◆ Exercise description ◆
Retype only the lines below from the one with "Write the bpy" to the one with "scene.render.fps = FPS", inclusive, skipping every image.

Raw records:
►

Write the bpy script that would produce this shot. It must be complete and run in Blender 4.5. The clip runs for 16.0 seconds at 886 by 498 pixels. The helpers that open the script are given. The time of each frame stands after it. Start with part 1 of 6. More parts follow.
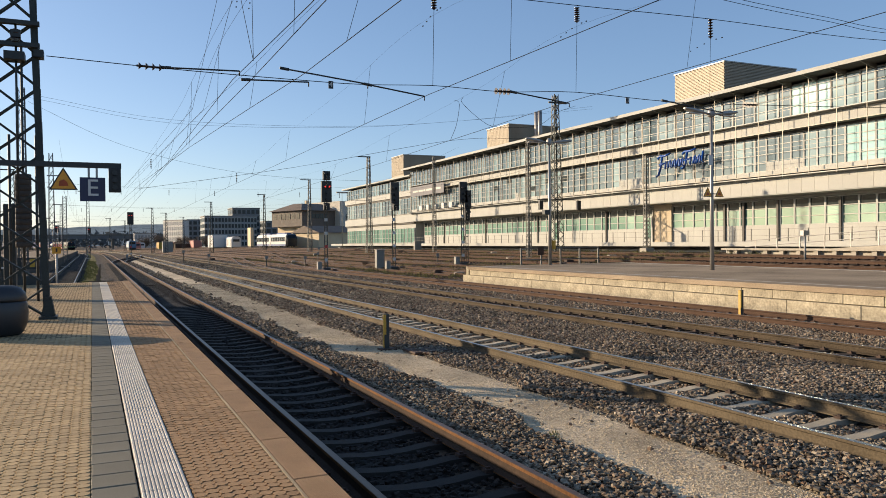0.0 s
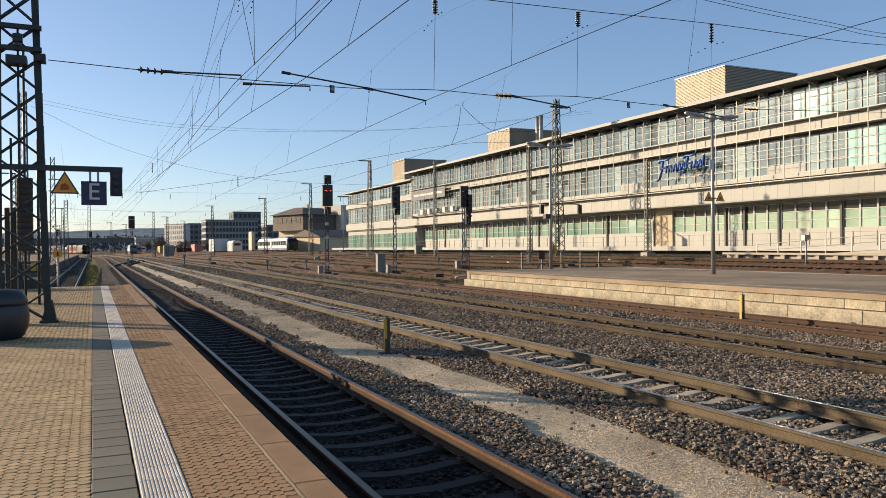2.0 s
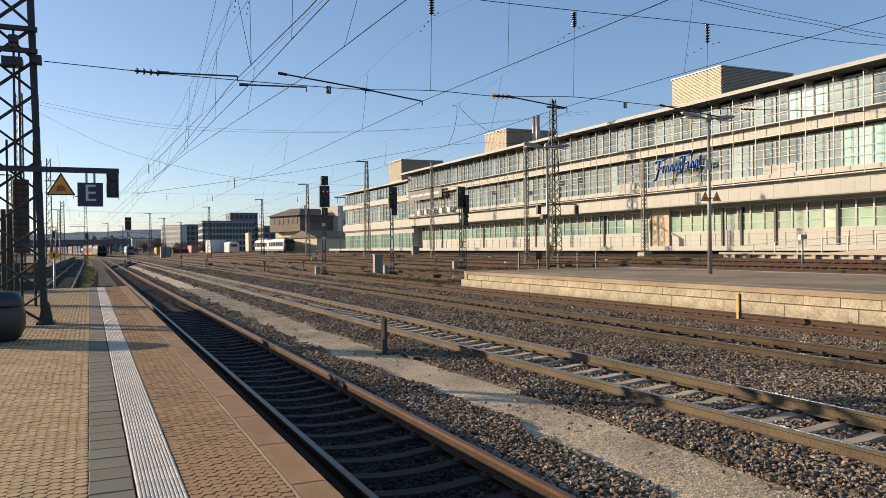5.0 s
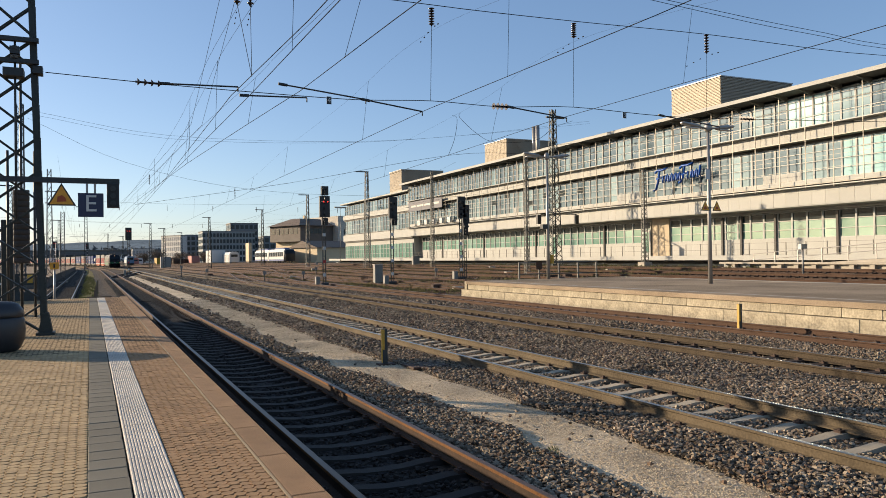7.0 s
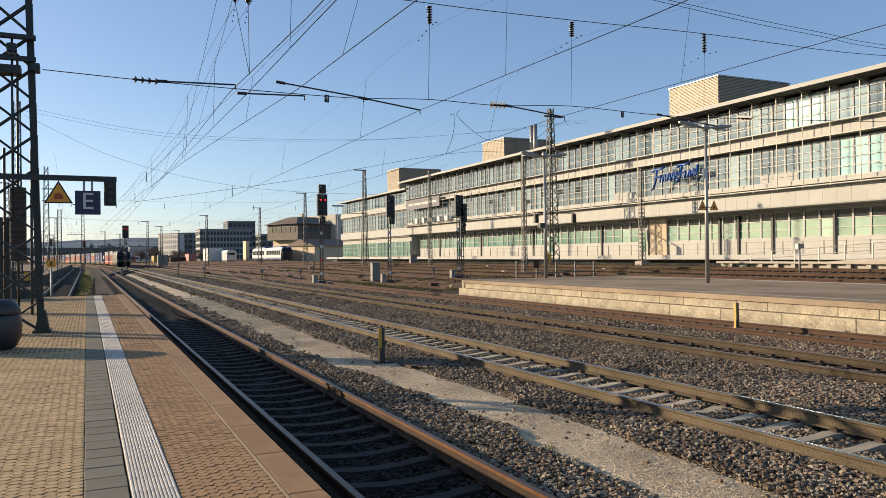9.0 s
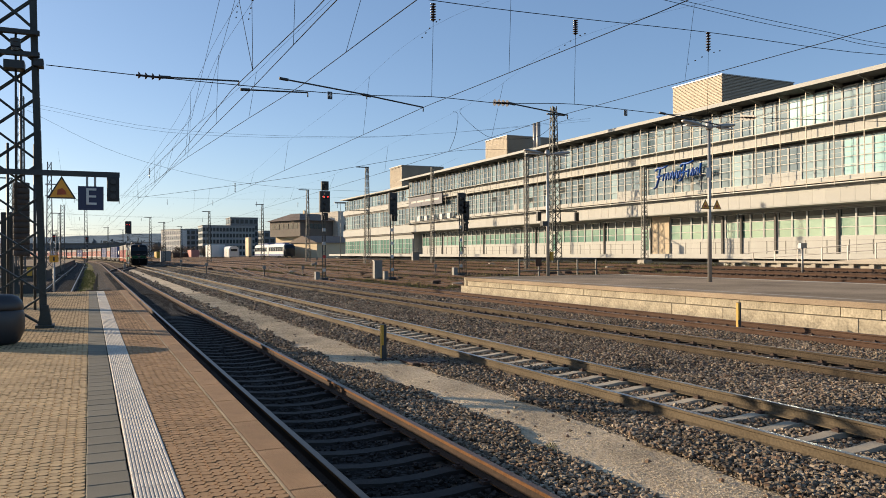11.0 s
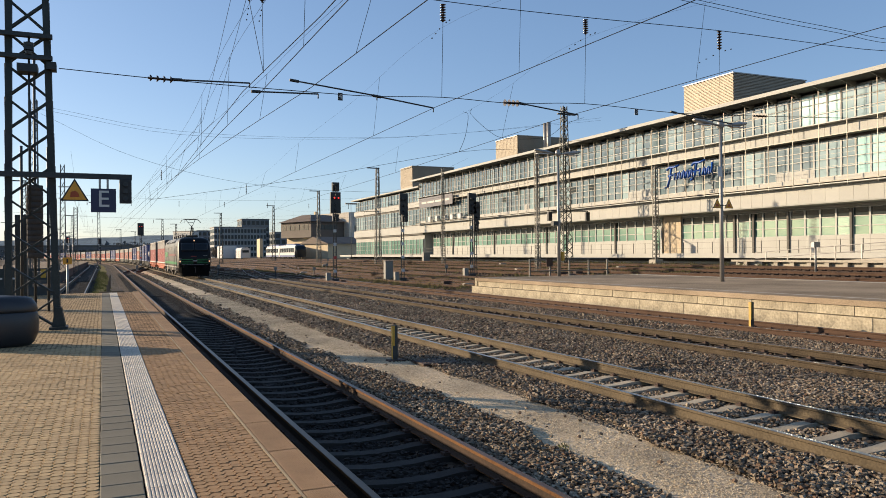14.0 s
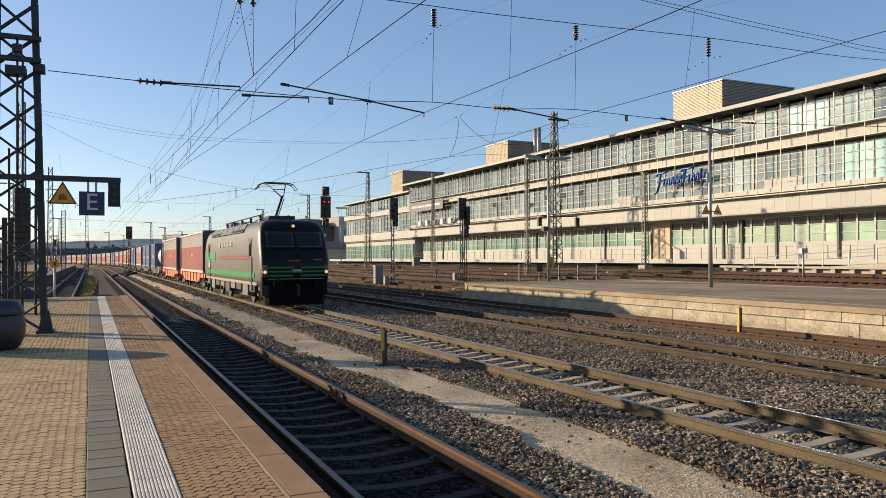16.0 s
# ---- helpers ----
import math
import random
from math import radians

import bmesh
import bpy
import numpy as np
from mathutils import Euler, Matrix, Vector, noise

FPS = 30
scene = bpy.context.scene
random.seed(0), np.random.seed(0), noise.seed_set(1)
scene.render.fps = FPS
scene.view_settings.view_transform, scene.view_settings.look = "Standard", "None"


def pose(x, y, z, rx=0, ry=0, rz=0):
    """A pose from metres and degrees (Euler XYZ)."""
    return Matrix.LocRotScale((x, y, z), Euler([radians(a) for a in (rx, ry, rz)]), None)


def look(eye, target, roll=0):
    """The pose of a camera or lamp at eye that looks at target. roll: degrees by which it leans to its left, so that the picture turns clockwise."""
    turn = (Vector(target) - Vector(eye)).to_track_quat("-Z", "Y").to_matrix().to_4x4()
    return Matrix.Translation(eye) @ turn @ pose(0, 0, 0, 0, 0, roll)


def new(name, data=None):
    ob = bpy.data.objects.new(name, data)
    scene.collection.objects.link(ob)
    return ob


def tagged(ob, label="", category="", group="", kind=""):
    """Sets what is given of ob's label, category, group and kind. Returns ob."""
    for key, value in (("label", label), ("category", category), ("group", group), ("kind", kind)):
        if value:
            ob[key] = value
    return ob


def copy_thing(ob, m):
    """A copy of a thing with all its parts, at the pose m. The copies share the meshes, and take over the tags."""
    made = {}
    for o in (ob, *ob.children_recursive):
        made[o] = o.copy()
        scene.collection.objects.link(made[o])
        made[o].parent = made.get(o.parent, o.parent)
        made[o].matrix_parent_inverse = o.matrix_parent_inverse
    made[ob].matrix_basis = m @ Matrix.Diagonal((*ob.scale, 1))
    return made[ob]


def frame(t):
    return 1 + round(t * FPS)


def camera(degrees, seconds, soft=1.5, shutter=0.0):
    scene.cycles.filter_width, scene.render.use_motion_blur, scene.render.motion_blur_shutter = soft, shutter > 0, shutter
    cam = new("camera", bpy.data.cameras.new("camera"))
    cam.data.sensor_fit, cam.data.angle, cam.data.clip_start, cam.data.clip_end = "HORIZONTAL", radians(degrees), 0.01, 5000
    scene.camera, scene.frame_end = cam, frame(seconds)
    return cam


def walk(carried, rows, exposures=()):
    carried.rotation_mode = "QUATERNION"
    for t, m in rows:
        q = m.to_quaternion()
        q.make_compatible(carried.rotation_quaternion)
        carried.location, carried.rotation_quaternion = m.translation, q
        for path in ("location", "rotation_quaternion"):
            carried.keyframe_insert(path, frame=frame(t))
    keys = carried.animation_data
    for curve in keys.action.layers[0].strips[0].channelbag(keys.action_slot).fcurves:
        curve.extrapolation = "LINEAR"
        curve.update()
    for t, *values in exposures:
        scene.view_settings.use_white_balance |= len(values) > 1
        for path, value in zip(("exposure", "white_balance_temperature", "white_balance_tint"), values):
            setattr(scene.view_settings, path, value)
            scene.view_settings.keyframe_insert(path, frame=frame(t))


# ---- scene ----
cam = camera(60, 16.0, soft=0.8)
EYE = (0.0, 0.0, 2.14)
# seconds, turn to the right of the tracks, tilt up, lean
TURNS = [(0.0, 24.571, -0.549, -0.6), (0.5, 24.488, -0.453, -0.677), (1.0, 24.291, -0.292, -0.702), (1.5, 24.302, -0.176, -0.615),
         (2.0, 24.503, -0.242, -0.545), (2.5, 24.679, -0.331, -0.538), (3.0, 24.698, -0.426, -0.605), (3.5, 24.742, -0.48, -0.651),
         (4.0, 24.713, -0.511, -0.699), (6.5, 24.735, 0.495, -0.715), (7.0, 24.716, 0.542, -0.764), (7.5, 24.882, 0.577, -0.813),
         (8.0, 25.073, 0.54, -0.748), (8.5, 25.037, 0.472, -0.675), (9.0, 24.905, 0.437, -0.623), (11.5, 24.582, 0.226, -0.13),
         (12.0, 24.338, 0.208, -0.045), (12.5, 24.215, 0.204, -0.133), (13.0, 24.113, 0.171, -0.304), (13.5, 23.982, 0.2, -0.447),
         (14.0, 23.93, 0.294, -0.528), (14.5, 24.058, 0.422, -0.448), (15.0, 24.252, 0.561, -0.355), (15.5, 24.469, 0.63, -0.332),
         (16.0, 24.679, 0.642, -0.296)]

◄
►

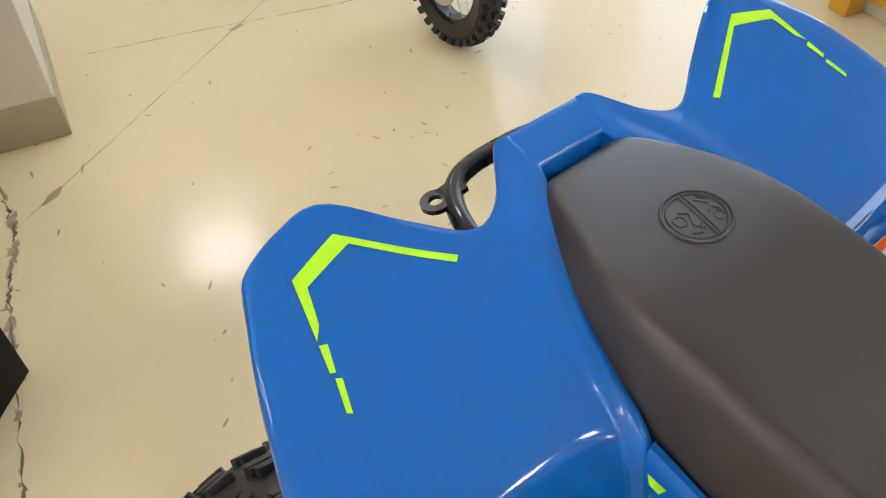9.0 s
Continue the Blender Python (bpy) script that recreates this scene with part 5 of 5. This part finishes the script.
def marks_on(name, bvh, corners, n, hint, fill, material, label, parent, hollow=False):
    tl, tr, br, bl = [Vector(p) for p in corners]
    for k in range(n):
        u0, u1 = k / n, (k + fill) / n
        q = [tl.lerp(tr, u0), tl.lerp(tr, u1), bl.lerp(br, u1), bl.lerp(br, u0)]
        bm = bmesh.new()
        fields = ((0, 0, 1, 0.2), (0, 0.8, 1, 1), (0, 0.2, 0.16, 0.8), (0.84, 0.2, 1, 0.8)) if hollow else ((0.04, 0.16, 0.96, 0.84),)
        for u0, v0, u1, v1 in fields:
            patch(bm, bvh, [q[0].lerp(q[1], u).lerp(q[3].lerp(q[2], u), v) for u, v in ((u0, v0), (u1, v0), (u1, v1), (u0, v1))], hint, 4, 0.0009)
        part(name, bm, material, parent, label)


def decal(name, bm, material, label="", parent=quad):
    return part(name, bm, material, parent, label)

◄
►

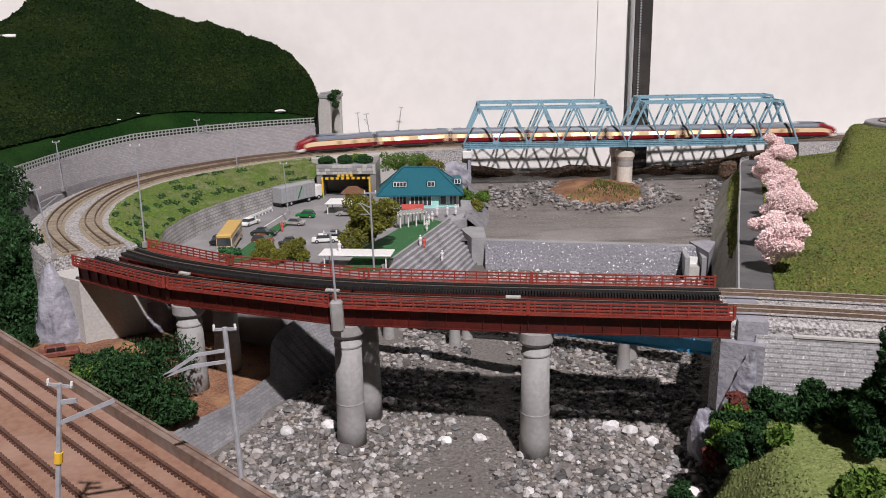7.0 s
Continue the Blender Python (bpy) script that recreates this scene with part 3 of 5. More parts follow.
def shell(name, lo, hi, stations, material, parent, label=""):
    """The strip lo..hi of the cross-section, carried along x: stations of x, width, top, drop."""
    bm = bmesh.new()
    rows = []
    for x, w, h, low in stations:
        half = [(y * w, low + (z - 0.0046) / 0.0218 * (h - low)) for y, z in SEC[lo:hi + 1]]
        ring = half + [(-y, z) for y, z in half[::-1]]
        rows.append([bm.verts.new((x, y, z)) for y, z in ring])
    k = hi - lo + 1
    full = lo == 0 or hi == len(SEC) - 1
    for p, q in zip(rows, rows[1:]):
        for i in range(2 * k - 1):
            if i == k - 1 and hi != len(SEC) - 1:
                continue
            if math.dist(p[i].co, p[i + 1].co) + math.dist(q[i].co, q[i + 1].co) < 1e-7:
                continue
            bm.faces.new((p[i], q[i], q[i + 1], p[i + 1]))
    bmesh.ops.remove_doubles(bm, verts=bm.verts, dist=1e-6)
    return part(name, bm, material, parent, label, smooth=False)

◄

◆ Correct result ◆
Write the bpy script that would produce this shot. It must be complete and run in Blender 4.5. The clip runs for 16.0 seconds at 886 by 498 pixels. The helpers that open the script are given. The time of each frame stands after it. Start with part 1 of 6. More parts follow.
0.0 s
2.0 s
5.0 s
7.0 s
9.0 s
11.0 s
14.0 s
16.0 s
# ---- helpers ----
import math
import random
from math import radians

import bmesh
import bpy
import numpy as np
from mathutils import Euler, Matrix, Vector, noise

FPS = 30
scene = bpy.context.scene
random.seed(0), np.random.seed(0), noise.seed_set(1)
scene.render.fps = FPS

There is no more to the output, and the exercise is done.